Security implications
There are two security implications to consider:
-
Access to
compute_ctlAPI. It has to be accessible from the outside of compute, so all new API methods have to be exposed on the external HTTP port and must be authenticated with JWT. -
Read/write only your own LFC state data in S3. Although it's not really a security concern, since LFC state is just a mapping of blocks present in LFC at certain moment in time; it still has to be highly restricted, so that i) only computes on the same timeline can read S3 state; ii) each compute can only write to the path that contains it's
endpoint_id. Both of this must be validated by Endpoint storage service using the JWT token provided bycompute_ctl.
Unresolved questions
Billing, metrics and monitoring
Currently, we only label computes with endpoint_id after attaching them to the endpoint.
In this proposal, this means that temporary replica will remain unlabelled until it's promoted
to primary. We can also hide it from users in the control plane API, but what to do with
billing and monitoring is still unclear.
We can probably mark it as 'billable' and tag with project_id, so it will be billed, but
not interfere in any way with the current primary monitoring.
Another thing to consider is how logs and metrics export will switch to the new compute. It's expected that OpenTelemetry collector will auto-discover the new compute and start scraping metrics from it.
Auto-prewarm
It's still an open question whether we need auto-prewarm at all. The author's gut-feeling is that yes, we need it, but might be not for all workloads, so it could end up exposed as a user-controllable knob on the endpoint. There are two arguments for that:
-
Auto-prewarm existing in upstream's
pg_prewarm, probably for a reason. -
There are still could be 2 flows when we cannot perform the rolling restart via the warm replica: i) any failure or interruption during promotion; ii) wake up after scale-to-zero. The latter might be challenged as well, i.e. one can argue that auto-prewarm may and will compete with user-workload for storage resources. This is correct, but it might as well reduce the time to get warm LFC and good performance.

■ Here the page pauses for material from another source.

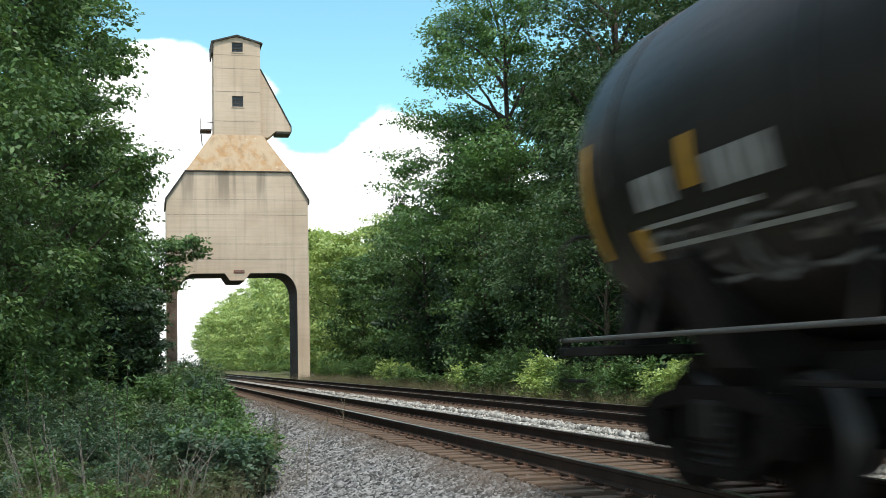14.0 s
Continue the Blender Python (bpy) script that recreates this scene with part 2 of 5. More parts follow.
def rail_head():
    s = Nodes("polished rail head")
    n = s.noise(s.coord(scale=(8, 0.4, 8)), 4, 3)
    return s.done(s.bsdf(s.mix(n, (0.42, 0.40, 0.38), (0.55, 0.53, 0.51)), 0.28, 0.9))


M = {}
M["concrete"], M["slope"] = concrete(), rust_concrete()
# grime colours taken near black to paint the shade beneath the cars
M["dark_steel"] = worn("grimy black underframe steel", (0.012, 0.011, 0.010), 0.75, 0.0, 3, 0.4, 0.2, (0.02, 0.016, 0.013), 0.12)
M["truck"] = worn("brown cast steel darkened for shade", (0.007, 0.0058, 0.005), 0.9, 0.0, 5, 0.4, 0.3, (0.013, 0.010, 0.008), 0.06)
M["wheel_tread"] = worn("worn wheel tread", (0.03, 0.028, 0.026), 0.45, 0.5, 8, 0.2, 0.05)
M["rail"] = worn("rust-brown rail web", (0.024, 0.016, 0.012), 0.8, 0.1, 3, 0.35, 0.2, (0.045, 0.028, 0.019), 0.12)
M["rail_head"] = rail_head()
M["tie"] = wood_tie()
M["plate"] = worn("rusty tie plate", (0.10, 0.055, 0.035), 0.8, 0.1, 12, 0.4, 0.3)
M["stone"], M["ground"] = stone_mat(), ground_mat()
M["grating"] = worn("grimy running board", (0.13, 0.13, 0.135), 0.55, 0.3, 6, 0.3, 0.1)
M["grating_pale"] = worn("galvanised running board", (0.24, 0.245, 0.25), 0.5, 0.2, 6, 0.3, 0.1)
M["grating_light"] = worn("pale galvanised running board", (0.42, 0.42, 0.42), 0.5, 0.2, 6, 0.3, 0.1)
M["glass"] = worn("dusty dark window glass", (0.03, 0.032, 0.035), 0.25, 0.0, 5, 0.3, 0.05, (0.06, 0.06, 0.06))
M["blackish"] = worn("near-black concrete", (0.035, 0.03, 0.027), 0.95, 0, 2, 0.4, 0.3, (0.06, 0.05, 0.042), 0.1)
M["leg_brown"] = worn("dark brown concrete", (0.13, 0.098, 0.075), 0.95, 0, 1.5, 0.4, 0.3, (0.08, 0.06, 0.048), 0.1)
M["joint"] = worn("dark weathered concrete joint", (0.30, 0.245, 0.185), 0.95, 0, 3, 0.4, 0.3)
M["iron"] = worn("rusted dark iron", (0.06, 0.045, 0.035), 0.8, 0.2, 6, 0.4, 0.2)
M["roofing"] = worn("dark tar roofing", (0.05, 0.045, 0.04), 0.9, 0.0, 3, 0.3, 0.3)
M["sign"] = worn("red-brown enamel sign", (0.20, 0.06, 0.03), 0.6, 0.0, 6, 0.3, 0.1)
M["white"] = worn("dirty white stencil paint", (0.19, 0.19, 0.18), 0.6, 0.0, 8, 0.25, 0.05)
M["yellow"] = worn("yellow reflective tape", (0.36, 0.19, 0.02), 0.5, 0.0, 8, 0.2, 0.05)
M["black_mark"] = worn("black stencil paint", (0.03, 0.032, 0.035), 0.6, 0.0, 8, 0.3, 0.05)
M["tank_patchy"] = tank_paint("black tank paint with a glossy middle", -1.0, 3.5, 2.0)
M["tank_glossy"] = tank_paint("glossy black tank paint, dusty at one end", -5.9, 9.0, 5.0)
M["bark"] = worn("grey-brown bark", (0.085, 0.066, 0.05), 0.95, 0, 6, 0.4, 0.8)
M["leaf_a"] = leaf_mat("broadleaf summer leaves", (0.018, 0.046, 0.022), (0.088, 0.155, 0.058))
M["leaf_b"] = leaf_mat("mid-green roadside leaves", (0.026, 0.066, 0.026), (0.13, 0.225, 0.07))
# the sunshine on the far trees is painted by this lighter leaf colour
M["leaf_c"] = leaf_mat("yellow-green leaves with sunlight in the colour", (0.17, 0.27, 0.085), (0.46, 0.56, 0.20))
M["leaf_d"] = leaf_mat("shrub leaves", (0.018, 0.038, 0.02), (0.15, 0.205, 0.10))
# lighter broadleaf copy, open light put into the colour
M["leaf_n"] = leaf_mat("broadleaf leaves lightened for open light", (0.028, 0.078, 0.032), (0.15, 0.275, 0.08))
M["leaf_s"] = leaf_mat("blue-green shrub leaves", (0.016, 0.04, 0.026), (0.10, 0.165, 0.10))
# dark leaf copy with the wood's shade put into its colour
M["leaf_e"] = leaf_mat("leaves darkened for deep shade", (0.012, 0.032, 0.015), (0.042, 0.085, 0.034))
M["petal"] = leaf_mat("white petals", (0.45, 0.45, 0.44), (0.75, 0.75, 0.74))
M["straw"] = leaf_mat("dry straw grass", (0.10, 0.082, 0.05), (0.22, 0.185, 0.115))
M["twig"] = worn("grey dead wood", (0.15, 0.132, 0.11), 0.9, 0, 9, 0.35, 0.2)
M["grass"] = leaf_mat("green weeds", (0.04, 0.075, 0.02), (0.12, 0.16, 0.05))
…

Low-level details of the replica promotion
There are many things to consider here, but three items just off the top of my head:
-
How to properly start the
walproposerinside Postgres. -
What to do with logical replication. Currently, we do not include logical replication slots inside basebackup, because nobody advances them at replica, so they just prevent the WAL deletion. Yet, we do need to have them at primary after promotion. Starting with Postgres 17, there is a new feature called logical replication failover and
synchronized_standby_slotssetting, but we need a plan for the older versions. Should we request a new basebackup during promotion? -
How do we guarantee that replica will receive all the latest WAL from safekeepers? Do some 'shallow' version of sync safekeepers without data copying? Or just a standard version of sync safekeepers?

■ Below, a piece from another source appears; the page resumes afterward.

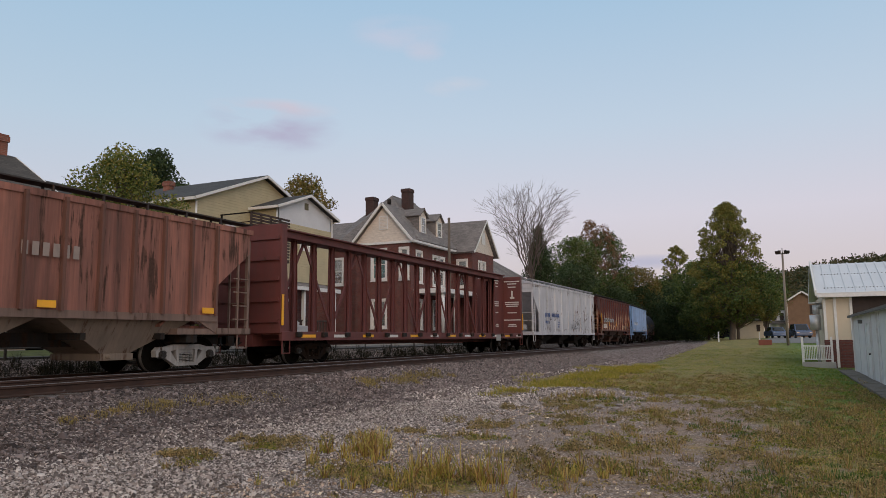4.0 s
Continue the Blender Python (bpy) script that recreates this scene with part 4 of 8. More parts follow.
# ---- centre-beam lumber flat ----
def centrebeam(mid, length, skin, label):
    half = length / 2
    car = thing("centerbeam_flatcar", Matrix(), label, "flatcar", "cars of the freight train")
    bm = bm_new()
    box(bm, -0.35, 0.35, -half, half, 0.62, 1.0)
    for y in np.arange(-half + 0.6, half, 1.42):
        box(bm, -1.4, 1.4, float(y) - 0.1, float(y) + 0.1, 0.82, 1.02)
    part("centre_sill", bm, skin, car)
    part("deck", boxed(-1.42, 1.42, -half + 0.1, half - 0.1, 1.0, 1.06), skin, car)
    for sx in (1, -1):
        part("side_sill", boxed(min(sx * 1.38, sx * 1.50), max(sx * 1.38, sx * 1.50), -half + 0.05, half - 0.05, 0.80, 1.10, 0.015), skin, car)
        for k in range(16):
            y = -half + 0.9 + k * (length - 1.8) / 15
            part("winch", boxed(min(sx * 1.5, sx * 1.6), max(sx * 1.5, sx * 1.6), y - 0.14, y + 0.14, 0.92, 1.08, 0.02), steel_dark, car)
    # spine
    chord = bm_new()
    box(chord, -0.36, 0.36, -half + 0.35, half - 0.35, 4.44, 4.70)
    box(chord, -0.50, 0.50, -half + 0.35, half - 0.35, 4.68, 4.73)
    part("top_chord", chord, skin, car)
    n = 18
    step = 1.24
    for k in range(n):
        y = -10.72 + k * step + (0.18 if k == 0 else 0)
        for sx in (1, -1):
            def post():
                b = bm_new()
                box(b, -0.02, 0.02, -0.13, 0.13, 1.06, 4.45)
                box(b, 0.02, 0.06, -0.13, -0.11, 1.06, 4.45)
                box(b, 0.02, 0.06, 0.11, 0.13, 1.06, 4.45)
                for q in b.verts:
                    q.co.x += 0.06 - 0.025 * (q.co.z - 1.06) / 3.3
                    if q.co.z > 3:
                        q.co.y *= 0.62
                return b
            link("post", shared(("post", skin.name), post, skin), car, "", pose(0, y, 0, 0, 0, 0 if sx > 0 else 180))
        if k % 3 == 1 and k + 2 < n:
            for sy in (-1, 1):
                bm = bm_new()
                bar(bm, (0.03 * sy, y + step * (2 if sy > 0 else -1), 1.15), (0.03 * sy, y + step * 0.5, 4.38), 0.05, 0.11)
                part("diagonal_brace", bm, skin, car)
    for s in (-1, 1):
        bh = part("bulkhead", boxed(-1.46, 1.46, min(s * half, s * (half - 0.3)), max(s * half, s * (half - 0.3)), 1.04, 4.62, 0.02), skin, car)
        for sx in (1, -1):
            bm = bm_new()
            prism(bm, [(s * (half - 0.25), 1.1), (s * (half - 2.0), 1.1), (s * (half - 2.0), 1.2), (s * (half - 1.75), 4.3), (s * (half - 0.25), 4.5)], "x", sx * 0.25, sx * 0.32)
            part("gusset", bm, skin, bh)
        for k in range(5):
            bm = bm_new()
            z = 1.45 + k * 0.68
            box(bm, -1.4, 1.4, min(s * half, s * (half + 0.06)), max(s * half, s * (half + 0.06)), z - 0.06, z + 0.06)
            part("bulkhead_rib", bm, skin, bh)
        add_truck(car, s * (half - 2.4), shaded_truck_rust, "plain")
        bm = bm_new()
        box(bm, 1.49, 1.512, min(s * (half - 0.02), s * (half - 0.12)), max(s * (half - 0.02), s * (half - 0.12)), 1.3, 2.3)
        part("reflective_strip", bm, yellow_strip, car, "yellow reflective strip")
        # bars of loading notes on the inner face and the gusset
        bm = bm_new()
        if s > 0:
            yy = half - 0.306
            for k, (z, w) in enumerate(((4.3, 1.0), (4.15, 0.6), (3.95, 0.5), (3.0, 0.9), (2.88, 0.9), (2.76, 0.8), (2.35, 0.6), (1.9, 1.1), (1.62, 0.5), (1.52, 0.6))):
                box(bm, 0.9 - w / 2, 0.9 + w / 2, yy - 0.004, yy, z, z + 0.06)
                if w < 1.05:
                    box(bm, 0.322, 0.327, half - 1.4 - w * 0.5, half - 1.4 + w * 0.3, z, z + 0.06)
            box(bm, 0.86, 0.96, yy - 0.004, yy, 3.35, 3.75)
            box(bm, 0.78, 1.06, yy - 0.004, yy, 3.25, 3.36)
            tagged(part("lettering", bm, white_mark, car), kind="stuff")
        else:
            bm.free()
    for k in range(12):
        y = -half + 1.2 + k * (length - 2.4) / 11
        bm = bm_new()
        patch(bm, 1.503, y - 0.42 + 0.3, y + 0.42 + 0.3, 0.90, 1.0)
        part("reflective_strip", bm, yellow_strip if k % 2 == 0 else white_mark, car)
    bm = bm_new()
    box(bm, 1.50, 1.52, half - 4.75, half - 4.05, 0.68, 1.02)
    part("sign_plate", bm, paint("dull_plate", (0.30, 0.29, 0.28)), car, "white sign plate under the side sill")
    add_couplers(car, half)
    add_steps(car, half, 0.82, skin, 1.46)
    MOVERS.append((car, mid))
    return car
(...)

Alternative implementation
The proposal already assumes one of the alternatives -- do not have any persistent storage for LFC state. This is possible to implement faster with the proposed API, but it means that we do not implement auto-prewarm yet.
Definition of Done
At the end of implementing this RFC we should have two high-level settings that enable:
- Auto-prewarm of user computes upon restart.
- Perform primary compute restart via the warm replica promotion.
It also has to be decided what's the criteria for enabling one or both of these flows for certain clients.